Abstract

U.S. districts courts have been increasingly faced with international cases that involve foreign litigants and foreign conduct. Despite an abundance of doctrinal analyses on the U.S. Supreme Court’s decisions involving extraterritorial civil jurisdiction, there are abysmally few empirical studies that look at the patterns of decision-making in lower federal courts. This research attempts to fill the gap and examines 228 decisions dealing with extraterritoriality rendered from 2000 to 2015. At the outset, our findings reject the common narrative in legal scholarship that U.S. courts over-extend their jurisdiction abroad and engage in legal imperialism.

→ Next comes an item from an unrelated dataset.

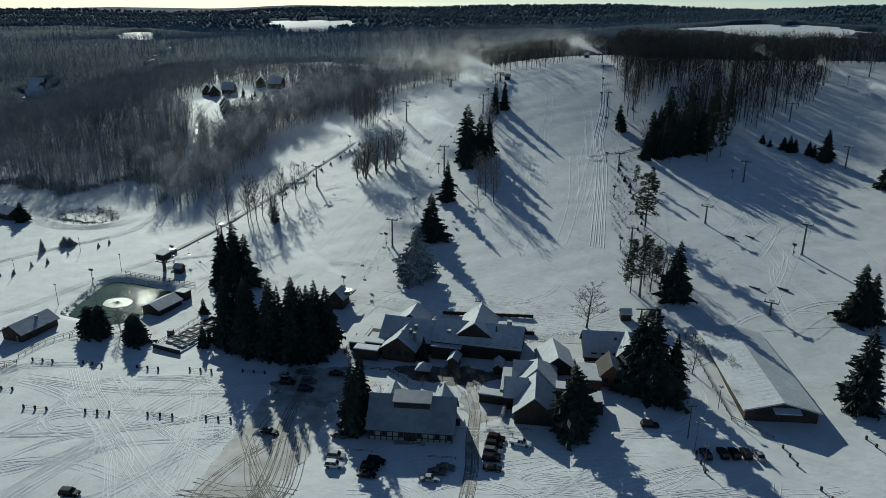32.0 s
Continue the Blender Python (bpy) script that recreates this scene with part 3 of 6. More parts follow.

Despite the overall increase in the number of extraterritorial cases, courts assert jurisdiction in only 43% of them. We examine several factors that might explain the outcomes in these cases and find strong evidence that claims involving conduct that took place in developed countries have a higher likelihood of being dismissed on jurisdictional grounds than those in developing countries. We also find that, similar to the overall domestic litigation trends, individual plaintiffs face lower likelihood of having their claims survive the jurisdictional challenge than corporate plaintiffs. We find weak or no evidence of difference in the outcomes between economic claims, such as for example securities or antitrust claims, and non-economic claims that include extraterritorial tort, environmental and employment discrimination claims. Similarly, we do not find statistically significant effect of comity and foreign policy arguments on the outcomes.